● THE DATA

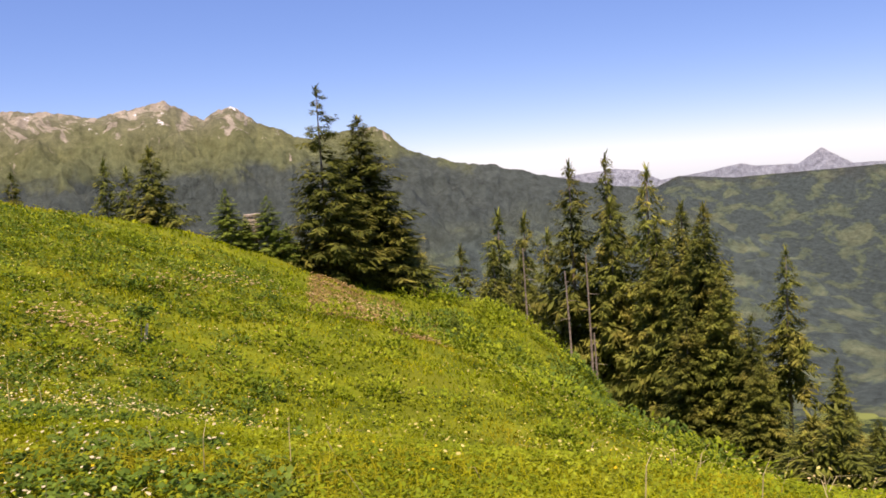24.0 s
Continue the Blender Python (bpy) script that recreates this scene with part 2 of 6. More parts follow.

---

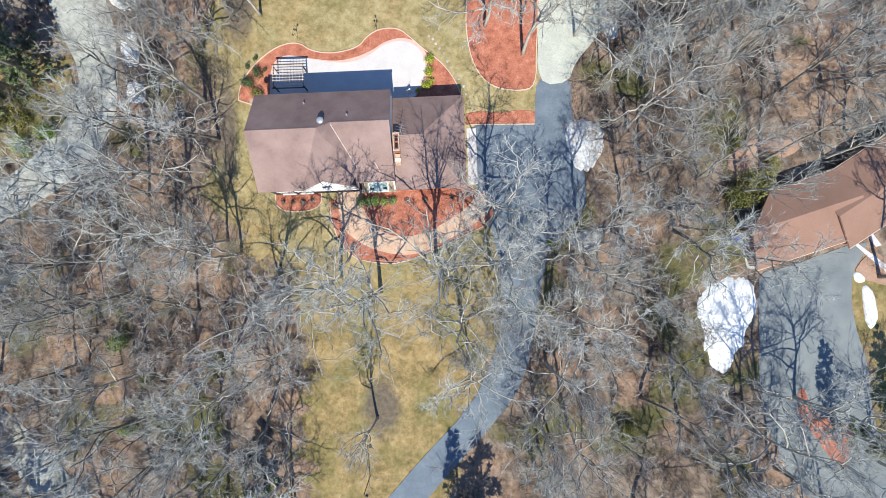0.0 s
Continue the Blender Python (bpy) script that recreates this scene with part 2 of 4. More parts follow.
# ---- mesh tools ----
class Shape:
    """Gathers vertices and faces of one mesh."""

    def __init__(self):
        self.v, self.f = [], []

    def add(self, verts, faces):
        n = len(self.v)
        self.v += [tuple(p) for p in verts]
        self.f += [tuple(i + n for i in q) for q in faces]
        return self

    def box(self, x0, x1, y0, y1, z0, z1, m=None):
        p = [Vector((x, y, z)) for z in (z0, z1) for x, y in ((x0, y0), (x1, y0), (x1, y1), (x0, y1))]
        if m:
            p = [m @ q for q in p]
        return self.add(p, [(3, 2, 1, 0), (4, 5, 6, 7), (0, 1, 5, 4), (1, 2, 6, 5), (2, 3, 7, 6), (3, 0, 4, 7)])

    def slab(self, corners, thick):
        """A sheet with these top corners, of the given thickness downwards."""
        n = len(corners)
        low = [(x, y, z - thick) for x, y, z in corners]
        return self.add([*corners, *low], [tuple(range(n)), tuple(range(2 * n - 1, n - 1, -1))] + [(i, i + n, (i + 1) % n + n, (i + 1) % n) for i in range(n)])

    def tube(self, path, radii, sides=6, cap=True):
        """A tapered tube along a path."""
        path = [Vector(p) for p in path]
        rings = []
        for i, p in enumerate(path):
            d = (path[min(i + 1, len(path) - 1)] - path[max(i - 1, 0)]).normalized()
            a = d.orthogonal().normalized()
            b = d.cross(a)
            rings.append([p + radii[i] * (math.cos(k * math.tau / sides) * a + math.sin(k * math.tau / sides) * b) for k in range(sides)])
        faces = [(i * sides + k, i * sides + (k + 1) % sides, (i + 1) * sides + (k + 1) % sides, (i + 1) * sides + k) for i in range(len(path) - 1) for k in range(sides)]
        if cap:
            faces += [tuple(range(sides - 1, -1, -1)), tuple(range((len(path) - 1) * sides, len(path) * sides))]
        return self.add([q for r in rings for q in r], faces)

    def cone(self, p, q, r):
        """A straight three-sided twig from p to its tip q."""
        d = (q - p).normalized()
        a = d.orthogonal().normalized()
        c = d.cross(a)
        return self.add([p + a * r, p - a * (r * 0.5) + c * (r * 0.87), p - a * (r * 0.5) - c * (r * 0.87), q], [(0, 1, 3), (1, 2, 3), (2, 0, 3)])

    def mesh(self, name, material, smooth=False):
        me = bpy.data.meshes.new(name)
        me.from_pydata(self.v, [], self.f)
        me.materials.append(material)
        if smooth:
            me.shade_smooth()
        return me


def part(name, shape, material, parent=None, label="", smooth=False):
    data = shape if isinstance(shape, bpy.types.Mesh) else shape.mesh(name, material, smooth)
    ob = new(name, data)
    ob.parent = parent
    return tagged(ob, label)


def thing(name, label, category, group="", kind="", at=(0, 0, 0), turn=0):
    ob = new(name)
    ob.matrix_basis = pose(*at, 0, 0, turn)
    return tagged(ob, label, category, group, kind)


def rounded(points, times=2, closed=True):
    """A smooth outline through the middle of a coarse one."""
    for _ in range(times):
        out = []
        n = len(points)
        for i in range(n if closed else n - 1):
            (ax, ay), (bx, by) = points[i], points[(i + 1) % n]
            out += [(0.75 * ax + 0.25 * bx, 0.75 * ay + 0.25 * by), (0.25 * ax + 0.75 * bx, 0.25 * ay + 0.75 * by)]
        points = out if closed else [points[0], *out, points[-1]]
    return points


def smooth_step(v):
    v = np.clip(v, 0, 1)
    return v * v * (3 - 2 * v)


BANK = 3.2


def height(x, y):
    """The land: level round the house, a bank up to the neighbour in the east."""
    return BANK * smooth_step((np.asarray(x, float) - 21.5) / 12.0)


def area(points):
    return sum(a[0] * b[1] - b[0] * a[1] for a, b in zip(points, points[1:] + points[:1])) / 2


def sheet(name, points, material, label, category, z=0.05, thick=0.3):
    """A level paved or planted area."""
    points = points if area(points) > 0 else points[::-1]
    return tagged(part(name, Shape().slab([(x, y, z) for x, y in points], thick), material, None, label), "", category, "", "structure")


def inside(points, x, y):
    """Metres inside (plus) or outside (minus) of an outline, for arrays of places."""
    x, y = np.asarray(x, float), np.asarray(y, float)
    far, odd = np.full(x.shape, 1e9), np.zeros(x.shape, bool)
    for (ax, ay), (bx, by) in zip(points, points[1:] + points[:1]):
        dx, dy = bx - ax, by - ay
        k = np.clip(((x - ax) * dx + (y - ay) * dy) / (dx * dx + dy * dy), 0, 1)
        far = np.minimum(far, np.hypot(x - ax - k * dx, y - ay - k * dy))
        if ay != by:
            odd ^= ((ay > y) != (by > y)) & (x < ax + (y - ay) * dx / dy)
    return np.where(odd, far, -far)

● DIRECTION
Copy all lines of the listing above that contain the string "part".

● FINAL ANSWER
Continue the Blender Python (bpy) script that recreates this scene with part 2 of 6. More parts follow.
Continue the Blender Python (bpy) script that recreates this scene with part 2 of 4. More parts follow.
def part(name, shape, material, parent=None, label="", smooth=False):
    return tagged(part(name, Shape().slab([(x, y, z) for x, y in points], thick), material, None, label), "", category, "", "structure")